Mark Boal has settled a lawsuit against the U.S. government after the screenwriter sued the government following its threat in July to subpoena him to turn over unaired, taped interviews with accused Army deserter Bowe Bergdahl.
“I’m happy that the Army ultimately agreed to uphold the traditions of a free civilian press,” Boal said in a release that announced the deal, which allows Boal to protect all confidential material from the federal government. The settlement also calls for the government to drop the subpoena.
Boal sued the U.S. government earlier this year in response to its subpoena threat, arguing that his taped, confidential interviews with Bergdahl were protected under the First Amendment.
The “Zero Dark Thirty” scripter was planning to team with frequent collaborator Kathryn Bigelow to make a movie about Bergdahl, a U.S. Army sergeant. The tapes were also the basis of Sarah Koenig’s “Serial” podcast, on which Boal served as a producer.
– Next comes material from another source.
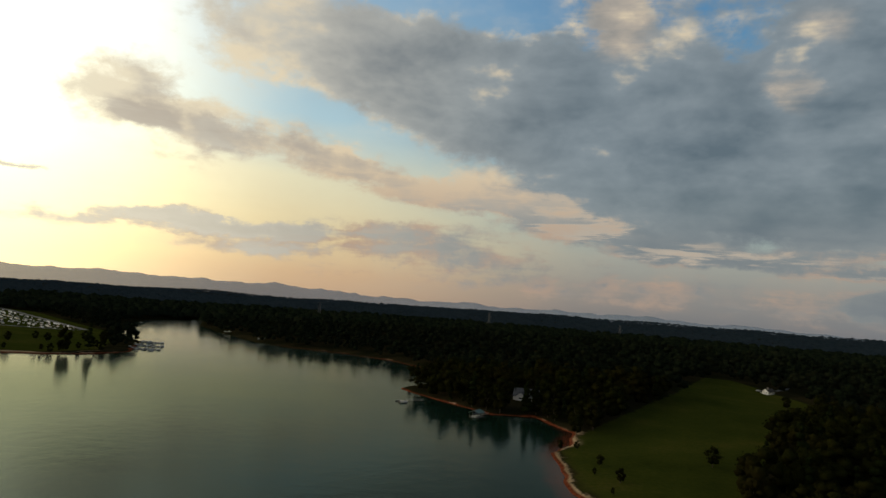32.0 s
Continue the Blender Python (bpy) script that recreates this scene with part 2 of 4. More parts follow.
cloud(138.5, 1.6, 7.6, 1.12, -0, 0.40, 0.10)
cloud(139.0, 16.1, 12.0, 5.18, 7, 0.60, -0.30)
cloud(139.2, 23.2, 6.1, 2.63, 2, 0.45, -0.05)
cloud(139.8, 8.1, 10.1, 2.65, 2, 0.60, -0.20)
cloud(141.4, 28.4, 2.5, 1.56, -4, 0.40, 0.30)
cloud(141.5, 4.4, 4.7, 0.38, 1, 0.40, 0.55)
cloud(143.0, 7.4, 3.2, 0.42, -2, 0.30, 0.50)
cloud(143.0, 22.4, 2.6, 1.61, 12, 0.40, 0.50)
cloud(143.2, 17.2, 4.9, 1.98, -23, 0.20, 0.30)
cloud(143.8, 26.1, 8.3, 3.55, 3, 0.50, 0.10)
cloud(144.2, 18.2, 3.4, 3.25, 10, 0.50, 0.30)
cloud(146.0, 18.1, 1.6, 2.48, -20, 0.30, 0.60)
cloud(146.1, 5.3, 5.8, 0.49, -0, 0.35, 0.50)
cloud(147.4, 4.5, 8.0, 0.62, 1, 0.35, 0.05)
cloud(150.3, 29.4, 10.7, 1.97, -3, 0.35, 0.10)
cloud(151.6, 5.5, 7.4, 0.67, 3, 0.30, 0.30)
cloud(151.7, 12.3, 14.1, 4.18, 7, 0.80, -0.30)
cloud(153.5, 21.2, 5.8, 2.60, 7, 0.40, 0.00)
cloud(155.0, 6.1, 5.3, 1.26, 5, 0.40, 0.50)
cloud(156.0, 5.2, 4.1, 0.33, 6, 0.20, 0.50)
cloud(156.4, 14.3, 18.4, 5.02, 10, 0.70, -0.30)
cloud(158.1, 7.1, 7.4, 0.74, 5, 0.30, 0.45)
cloud(158.5, 24.5, 5.4, 4.12, -11, 0.50, 0.35)
cloud(159.6, 24.6, 2.6, 2.67, -21, 0.40, 0.60)
cloud(162.8, 2.4, 18.9, 1.26, 0, 0.40, 0.10)
cloud(162.8, 7.8, 2.0, 1.15, 5, 0.30, 0.70)
cloud(165.0, 8.4, 6.2, 0.96, 8, 0.40, 0.60)
cloud(167.3, 8.9, 8.9, 1.56, 11, 0.50, 0.70)
cloud(168.0, 8.7, 6.4, 1.46, 14, 0.40, 0.60)
cloud(168.4, 17.4, 14.8, 4.40, 10, 0.80, -0.25)
cloud(175.2, 4.3, 16.2, 1.08, -1, 0.40, 0.20)
cloud(178.0, 20.4, 16.9, 3.44, 7, 0.70, -0.30)
cloud(180.2, 5.9, 11.2, 0.88, -2, 0.50, 0.35)
cloud(181.9, 11.9, 7.7, 1.03, 17, 0.50, 0.75)
cloud(182.6, 10.8, 8.2, 0.97, 14, 0.50, 0.80)
cloud(187.2, 3.8, 11.2, 0.48, -3, 0.30, 0.10)
cloud(191.8, 12.7, 7.2, 1.39, 7, 0.50, 0.15)
cloud(192.6, 20.7, 5.3, 2.66, 9, 0.40, 0.40)
cloud(195.0, 5.1, 10.7, 0.73, -2, 0.70, 0.00)
cloud(196.8, 6.0, 2.9, 0.45, -5, 0.50, -0.10)
cloud(198.5, 13.9, 6.9, 3.10, 11, 0.60, 0.60)
cloud(207.1, 8.1, 1.6, 0.21, -3, 0.50, -0.20)
cloud(123.6, 2.5, 14.1, 2.26, 1, 0.50, -0.40)
cloud(106.8, 0.8, 11.6, 1.16, 2, 0.35, -0.35)
cloud(131.6, 3.3, 6.5, 1.68, -0, 0.30, -0.30)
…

Boal named President Barack Obama, Secretary of Defense Ashton B. Carter, Secretary of the Army Eric Fanning, Army court-martial convening authority General Robert Abrams, and U.S. Army Prosecutor Major Justin Oshana as defendants in his suit.
Boal had more than 25 hours of taped interviews with Bergdahl, who spent five years as a prisoner of war of the Taliban until his release in May of 2014.
“This is a terrific resolution,” said his attorney, Jean-Paul Jassy. “The Army originally demanded 25 hours of Mark Boal’s unedited interviews with Bergdahl that included confidential discussions and all sorts of personal material that wasn’t ever meant to be public. Mark Boal faced down the demand. He is a First Amendment hero.”